Kemungkinan Larangan Ekspor Tembaga oleh Presiden Jokowi, Indonesia Harus Bisa Bangun Sistem Hilirisasi Mineral Sendiri?

Samarpratik > Berita Terbaru > Kemungkinan Larangan Ekspor Tembaga oleh Presiden Jokowi, Indonesia Harus Bisa Bangun Sistem Hilirisasi Mineral Sendiri?

Kemungkinan Larangan Ekspor Tembaga oleh Presiden Jokowi, Indonesia Harus Bisa Bangun Sistem Hilirisasi Mineral Sendiri?

Dikabarkan bahwa Presiden Jokowi (Joko Widodo) terlihat membuka kemungkinan pelarangan ekspor tembaga pada pertengahan tahun ini. Hal ini dilakukan supaya bahan mentah dan mineral RI bisa memberikan nilai tambah bagi ekonomi dalam negeri.

Menurutnya, larangan ekspor tembaga dan bahan mentah sesuai dengan upaya Bung Karno yang menyatakan menolak imperialisme dan memperluas kerja sama yang saling menguntungkan. Oleh karena itu, dengan hilirisasi tembaga Indonesia juga akan lebih diuntungkan dibanding ekspor bahan mentah.

Jokowi juga tidak takut jika kelak ada negara yang kembali menuntut Indonesia ke Organisasi Perdagangan Dunia (World Trade Organization/WTO) karena larangan ekspor tersebut. “Masalah nikel kalah di WTO, kita terus, Justru kita tambah stop bauksit dan mungkin pertengahan tahun kita tabah lagi stop tembaga,” katanya dalam acara HUT PDIP ke-50 pada Selasa, 10 Januari.

Mantan wali kota Solo itu menuturkan pekerjaan besar Indonesia ke depan adalah membangun sebuah sistem agar hilirisasi mineral mentah seperti nikel, bauksit, tembaga, dan timah bisa terintegrasi. Dengan begitu, kata dia, produksi barang jadi ataupun setengah jadi dari komoditas tersebut yang dilakukan di dalam negeri bisa memberikan nilai tambah dan pembukaan lapangan kerja baru.

“Semua harus terintegrasi sehingga nantinya ini menjadi ekosistem bagi kendaraan listrik karena seluruh negara membutuhkan. Tahapannya masuk ke baterai listrik dulu,” imbuh Jokowi.

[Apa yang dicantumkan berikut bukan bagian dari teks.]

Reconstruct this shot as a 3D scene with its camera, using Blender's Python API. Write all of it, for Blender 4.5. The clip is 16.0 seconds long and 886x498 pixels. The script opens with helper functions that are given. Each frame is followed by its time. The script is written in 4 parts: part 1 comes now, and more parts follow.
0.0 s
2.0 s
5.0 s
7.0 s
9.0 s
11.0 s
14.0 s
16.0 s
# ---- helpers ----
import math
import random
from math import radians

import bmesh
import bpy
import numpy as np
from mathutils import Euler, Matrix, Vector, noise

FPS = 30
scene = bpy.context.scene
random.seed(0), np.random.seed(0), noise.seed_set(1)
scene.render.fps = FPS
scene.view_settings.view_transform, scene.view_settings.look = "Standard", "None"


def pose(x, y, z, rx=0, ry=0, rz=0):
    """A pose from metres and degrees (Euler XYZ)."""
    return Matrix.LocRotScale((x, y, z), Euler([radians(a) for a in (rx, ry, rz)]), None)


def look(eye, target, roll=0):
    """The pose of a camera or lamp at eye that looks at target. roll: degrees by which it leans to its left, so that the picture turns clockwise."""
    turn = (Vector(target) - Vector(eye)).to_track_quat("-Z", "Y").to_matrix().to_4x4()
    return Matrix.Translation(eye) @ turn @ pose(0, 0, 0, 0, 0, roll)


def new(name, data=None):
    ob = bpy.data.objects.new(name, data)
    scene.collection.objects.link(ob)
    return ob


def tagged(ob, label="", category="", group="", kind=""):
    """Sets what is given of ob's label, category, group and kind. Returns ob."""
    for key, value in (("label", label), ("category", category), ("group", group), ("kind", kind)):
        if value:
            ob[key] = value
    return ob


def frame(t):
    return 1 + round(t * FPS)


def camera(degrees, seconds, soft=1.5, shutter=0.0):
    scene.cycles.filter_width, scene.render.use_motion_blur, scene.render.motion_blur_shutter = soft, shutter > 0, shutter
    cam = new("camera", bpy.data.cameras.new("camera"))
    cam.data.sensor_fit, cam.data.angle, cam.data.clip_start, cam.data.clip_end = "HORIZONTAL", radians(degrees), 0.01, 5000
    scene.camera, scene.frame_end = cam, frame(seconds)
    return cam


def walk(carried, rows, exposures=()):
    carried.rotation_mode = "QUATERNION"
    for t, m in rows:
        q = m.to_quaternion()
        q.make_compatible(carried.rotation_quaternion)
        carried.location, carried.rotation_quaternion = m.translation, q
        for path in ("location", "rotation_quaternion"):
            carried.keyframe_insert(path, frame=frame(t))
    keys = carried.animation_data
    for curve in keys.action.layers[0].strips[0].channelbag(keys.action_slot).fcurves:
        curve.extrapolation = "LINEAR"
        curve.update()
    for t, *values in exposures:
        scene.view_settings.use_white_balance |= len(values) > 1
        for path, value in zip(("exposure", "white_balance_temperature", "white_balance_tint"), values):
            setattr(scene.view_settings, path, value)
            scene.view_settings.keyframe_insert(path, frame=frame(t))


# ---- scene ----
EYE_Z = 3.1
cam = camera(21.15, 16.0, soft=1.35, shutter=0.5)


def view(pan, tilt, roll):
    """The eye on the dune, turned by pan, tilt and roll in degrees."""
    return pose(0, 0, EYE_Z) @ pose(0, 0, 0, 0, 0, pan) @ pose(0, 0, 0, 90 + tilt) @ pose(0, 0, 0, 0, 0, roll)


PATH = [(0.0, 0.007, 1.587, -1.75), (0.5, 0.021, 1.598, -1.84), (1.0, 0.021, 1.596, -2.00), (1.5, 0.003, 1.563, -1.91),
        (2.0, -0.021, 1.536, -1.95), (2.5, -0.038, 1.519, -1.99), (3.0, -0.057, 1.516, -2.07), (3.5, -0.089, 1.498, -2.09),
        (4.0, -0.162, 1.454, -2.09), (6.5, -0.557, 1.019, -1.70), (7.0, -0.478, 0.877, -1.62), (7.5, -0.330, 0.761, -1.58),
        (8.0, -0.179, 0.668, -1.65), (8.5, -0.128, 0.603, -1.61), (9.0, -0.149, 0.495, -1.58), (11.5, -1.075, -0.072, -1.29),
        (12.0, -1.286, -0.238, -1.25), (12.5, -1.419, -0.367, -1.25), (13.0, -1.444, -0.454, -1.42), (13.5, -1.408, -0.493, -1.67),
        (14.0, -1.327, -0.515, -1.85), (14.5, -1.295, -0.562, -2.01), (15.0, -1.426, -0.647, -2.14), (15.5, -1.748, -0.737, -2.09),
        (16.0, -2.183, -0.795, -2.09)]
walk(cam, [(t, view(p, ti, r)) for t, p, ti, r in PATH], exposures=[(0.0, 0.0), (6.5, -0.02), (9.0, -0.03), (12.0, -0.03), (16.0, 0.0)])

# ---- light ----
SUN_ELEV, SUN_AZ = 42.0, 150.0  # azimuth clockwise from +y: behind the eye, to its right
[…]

Sejak tiga tahun lalu, Jokowi sudah melarang ekspor bijih nikel ke luar negeri. Kegiatan ekspor yang dilarang itu dibarengi dengan pengembangan hilirisasi di dalam negeri. Meski telah digugat dan kalah oleh Uni Eropa (UE) di WTO, Indonesia terus maju dan mengajukan banding. Dengan pelarangan ekspor itu, Jokowi mengklaim Indonesia mendapatkan lompatan nilai tambah yang signifikan, dari yang sebelumnya hanya berkisar Rp17 triliun menjadi Rp360-an triliun pada 2021.